Moscow, November 5, 2019
The pilgrimage center of the Moscow Patriarchate has published a preliminary list of dioceses that the Church does not bless its faithful to visit on pilgrimage.
Following the Bishops’ Council of the Greek Orthodox Church on October 12, the Holy Synod of the Russian Orthodox Church announced that it would maintain communion with those hierarchs of the Greek Church who maintain an Orthodox stance regarding the Ukrainian crisis and who continue to stand for the truth. Further:
In this regard, we cease prayerful and Eucharistic communication with those bishops of the Greek Church who have entered or will enter into such communication with representatives of the Ukrainian non-canonical schismatic communities. We also do not bless pilgrimages in dioceses managed by the aforesaid bishops. The relevant information will be widely distributed among the pilgrimage and tourist organizations of the countries that make up the canonical territory of our Church.

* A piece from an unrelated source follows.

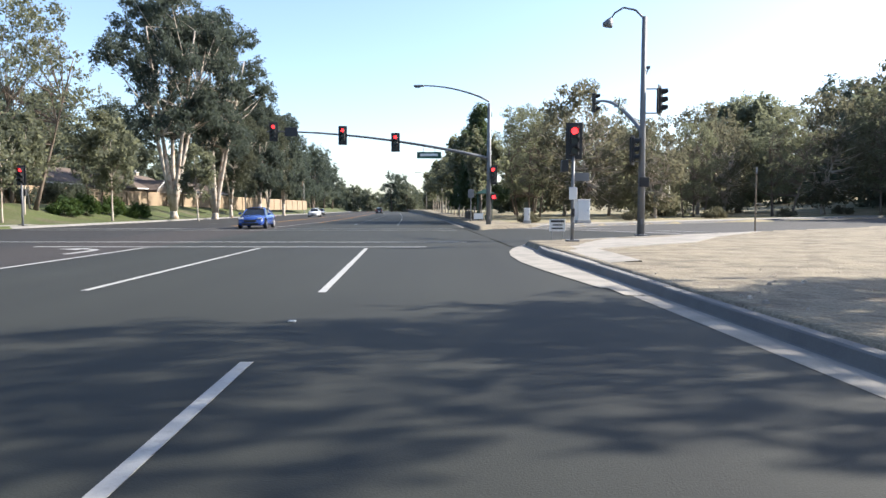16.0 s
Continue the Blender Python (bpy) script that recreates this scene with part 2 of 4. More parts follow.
# ---- shapes ----
class Shape:
    """Vertices and faces of one part, gathered from simple forms."""

    def __init__(self):
        self.v, self.f = [], []

    def add(self, verts, faces):
        n = len(self.v)
        self.v += [tuple(p) for p in verts]
        self.f += [tuple(i + n for i in q) for q in faces]
        return self

    def box(self, c, s, bevel=0.0, m=None):
        bm = bmesh.new()
        bmesh.ops.create_cube(bm, size=1.0)
        bmesh.ops.scale(bm, vec=s, verts=bm.verts)
        if bevel:
            bmesh.ops.bevel(bm, geom=list(bm.edges), offset=bevel, segments=1, affect="EDGES")
        mm = Matrix.Translation(c) @ (m or Matrix())
        bm.verts.index_update()
        self.add([mm @ p.co for p in bm.verts], [[p.index for p in q.verts] for q in bm.faces])
        bm.free()
        return self

    def tube(self, points, radii, sides=8, caps=True):
        pts = [Vector(p) for p in points]
        rings, side = [], None
        for i, p in enumerate(pts):
            d = (pts[min(i + 1, len(pts) - 1)] - pts[max(i - 1, 0)]).normalized()
            a = d.cross(Vector((0, 1, 0.01)) if abs(d.y) < 0.9 else Vector((1, 0, 0))).normalized()
            if side is not None:
                a = (side - d * side.dot(d)).normalized()
            side, b = a, d.cross(a)
            r = radii if isinstance(radii, (int, float)) else radii[i]
            rings.append([p + (a * math.cos(k * math.tau / sides) + b * math.sin(k * math.tau / sides)) * r for k in range(sides)])
        faces = [(i * sides + k, i * sides + (k + 1) % sides, (i + 1) * sides + (k + 1) % sides, (i + 1) * sides + k) for i in range(len(pts) - 1) for k in range(sides)]
        if caps:
            faces += [tuple(range(sides))[::-1], tuple((len(pts) - 1) * sides + k for k in range(sides))]
        return self.add([p for r in rings for p in r], faces)

    def prism(self, outline, lift, m=None):
        """An outline of (x, y) pushed up by lift along z."""
        mm, n = m or Matrix(), len(outline)
        low = [mm @ Vector((x, y, 0)) for x, y in outline]
        high = [mm @ Vector((x, y, lift)) for x, y in outline]
        return self.add(low + high, [tuple(range(n))[::-1], tuple(range(n, 2 * n))] + [(k, (k + 1) % n, n + (k + 1) % n, n + k) for k in range(n)])

    def sweep(self, section, stations):
        """A section of (side, height) points carried along stations of (x, y, z, side_x, side_y)."""
        n, verts = len(section), []
        for x, y, z, sx, sy in stations:
            verts += [(x + u * sx, y + u * sy, z + h) for u, h in section]
        faces = [(i * n + k, i * n + k + 1, (i + 1) * n + k + 1, (i + 1) * n + k) for i in range(len(stations) - 1) for k in range(n - 1)]
        return self.add(verts, faces)

    def mesh(self, name, smooth=False):
        me = bpy.data.meshes.new(name)
        me.from_pydata(self.v, [], self.f)
        if smooth:
            me.polygons.foreach_set("use_smooth", [True] * len(me.polygons))
        me.update()
        return me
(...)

At the Greek Bishops’ Council, the hierarchs voted to recognize Constantinople’s right to grant autocephaly in Ukraine and to entrust the matter of whether to recognize the schismatic “Orthodox Church of Ukraine” to Archbishop Ieronymos of Athens. On October 21, Abp. Ieronymos sent an irenic letter to Epiphany Dumenko, officially recognizing the OCU and his position as primate of the structure.
Thus, while the Russian Church is not forbidding anyone to go anywhere in Greece, it has published a list of 6 dioceses that it does not bless the faithful to visit:
- Athens, under Abp. Ieronymos of Athens and All Greece
- Langadas, under Metropolitan Ioannis
- Veria, under Metropolitan Panteleimon
- Arta, under Metropolitan Kallinikos
- Trikala, under Metropolitan Chrysostomos
- Demetrias, under Metropolitan Ignatius
While there are more hierarchs in the Greek Church who support Constantinople’s claim to be able to grant autocephaly to whomever, wherever, whenever and who support the OCU, the listed hierarchs are those who have already especially cooperated with the schismatics, even before they were recognized by Abp. Ieronymos.
Met. Ioannis of Langadas served with the schismatics in Kiev in July, claiming he did so in his “academic capacity” as a professor at a western Ukrainian university. In late July, a schismatic delegation visited Greece and celebrated the Divine Liturgy in Langadas together with Mets. Panteleimon, Kallinikos, and Chrysostomos.
In May, Met. Ignatius of Demetrias made the shocking move of releasing an archimandrite to the schismatic OCU to be consecrated as a “bishop” for them. Met. Ignatius later oversaw the development of a summer training program for seminarians from the schismatic OCU, hosted at the Volos Academy of Theological Studies in his diocese.